The Department of Education then issued their guidance on Title IX– the federal law that bans sex discrimination in public schools or else risk their federal funding– that allowed transgender students to use bathrooms corresponding to their gender identity.
Obviously, a number of states weren’t happy with this decision and a lawsuit was filed arguing the federal government had overstepped its authority.
The case was eventually raised to the Supreme Court, where it had decided to review the matter while granting temporary permission to the school in keeping bathrooms separate.
Transgender rights case: The questions
The questions surrounding the transgender right case in the matter is two-fold.
The most obvious one is that with the Gloucester case up for consideration, the Obama administration can’t use it as justification to open school showers, bathrooms, and locker rooms.
This is especially important as other school bathroom cases are making their way through the federal courts.
Eighteen state attorney-generals– together with the Kentucky and North Carolina governors– have also filed a legal challenge against the Education Department’s ruling.
However, Frankel writes that there’s another legal question that conservatives want the high court to consider when the case is brought before them.
“Critics of the so-called administrative state see the bathroom access cases as an opportunity to overturn the Supreme Court’s 1997 decision in Auer v.
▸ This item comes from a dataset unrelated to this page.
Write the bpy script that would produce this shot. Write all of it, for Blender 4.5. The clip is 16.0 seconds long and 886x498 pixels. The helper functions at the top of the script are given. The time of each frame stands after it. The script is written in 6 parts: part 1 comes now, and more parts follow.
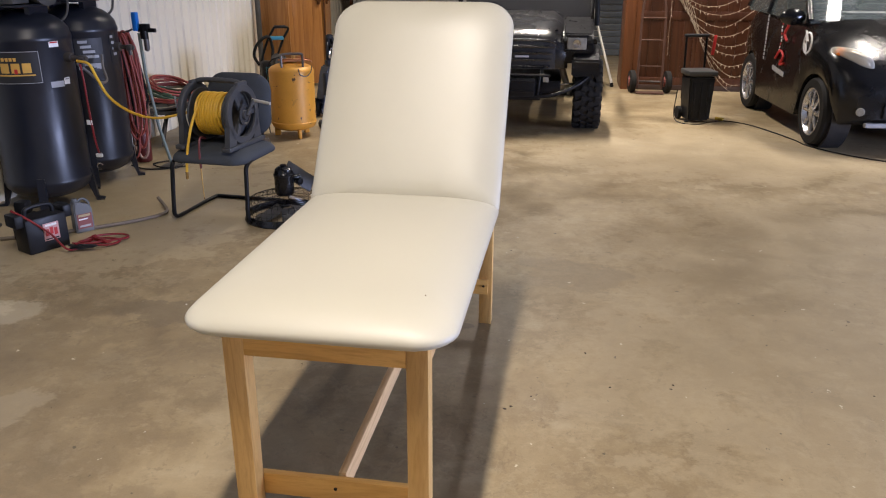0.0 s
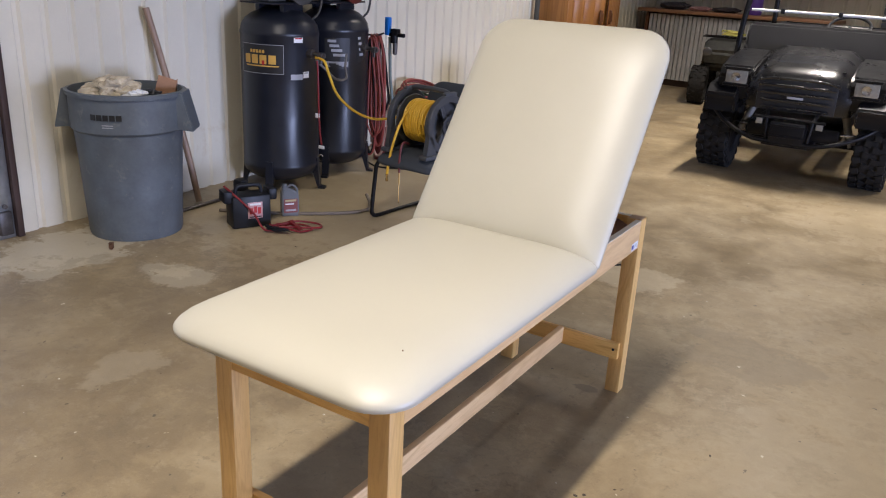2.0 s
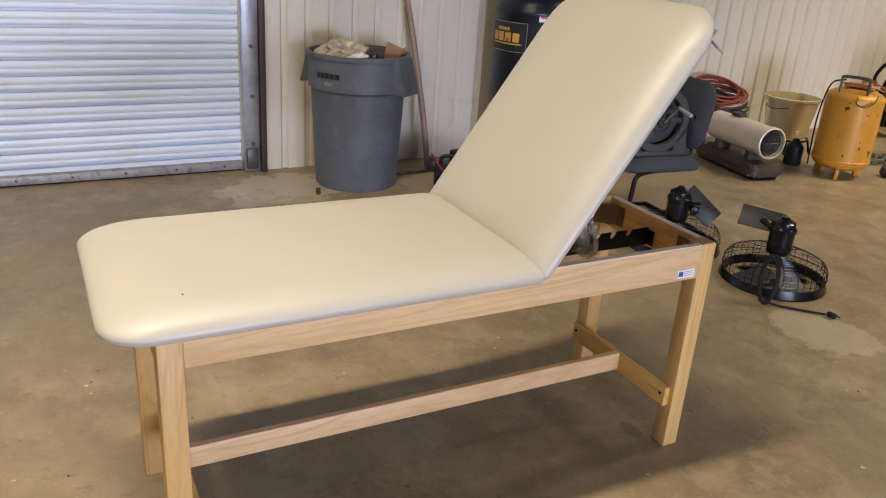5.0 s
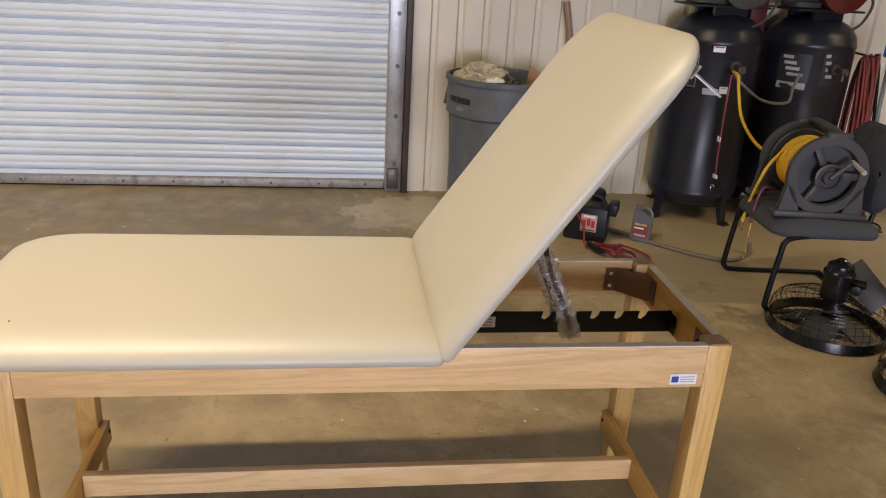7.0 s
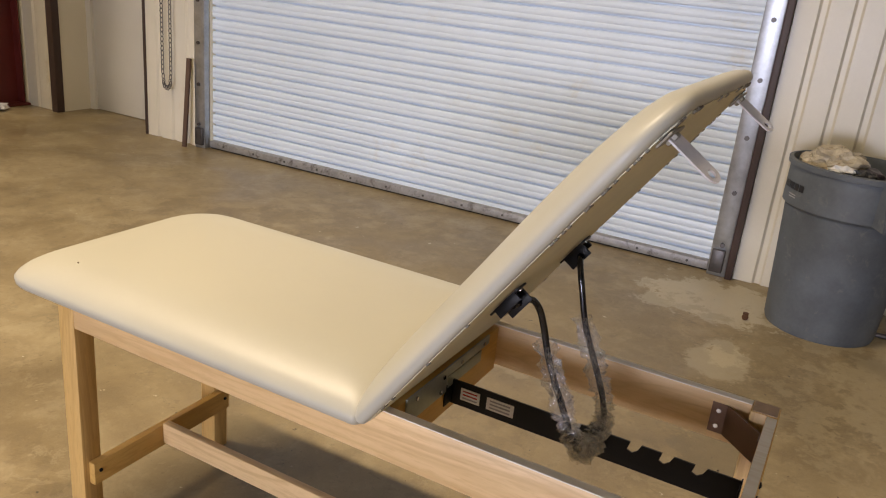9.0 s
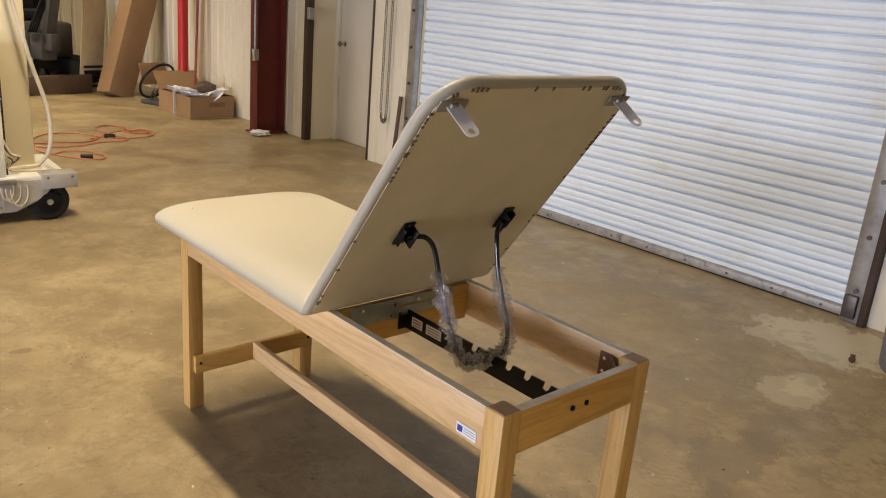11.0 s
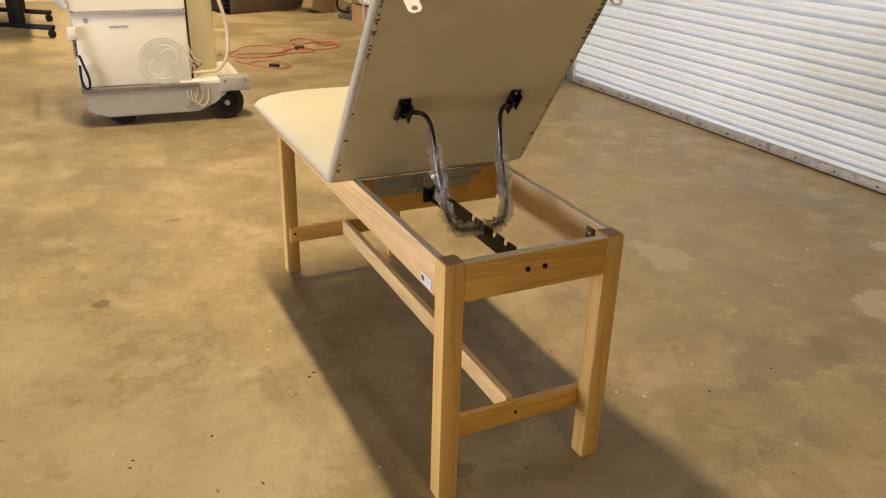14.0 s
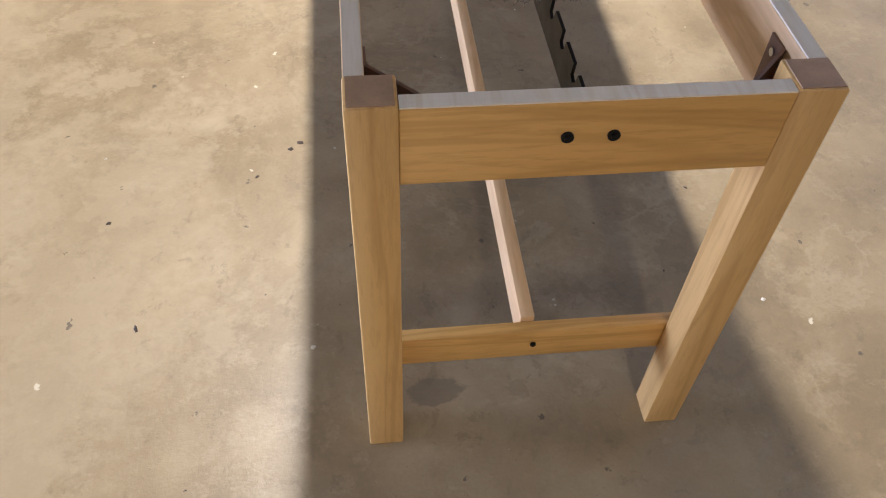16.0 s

Robbins, which established that courts must consider a federal agency’s interpretation of its own regulations to be controlling unless the interpretation is plainly wrong,” Frankel pointed out.
The Auer doctrine is related to the case of Chevron v. Natural Resources Defense Council, wherein the Supreme Court in 1984 noted that courts “must defer to executive branch agencies to interpret ambiguous statutes in their sphere of enforcement.”
In this case, the Auer doctrine was cited by the appeals court in the Gloucester case when letting the Education Department’s interpret Title IX in the matter.
“The justices are scheduled to conference on the Gloucester cert petition on Oct. 14. If they take the case, a lot more than transgender students’ rights to use the bathroom of their gender identity will be at stake,” Frankel said.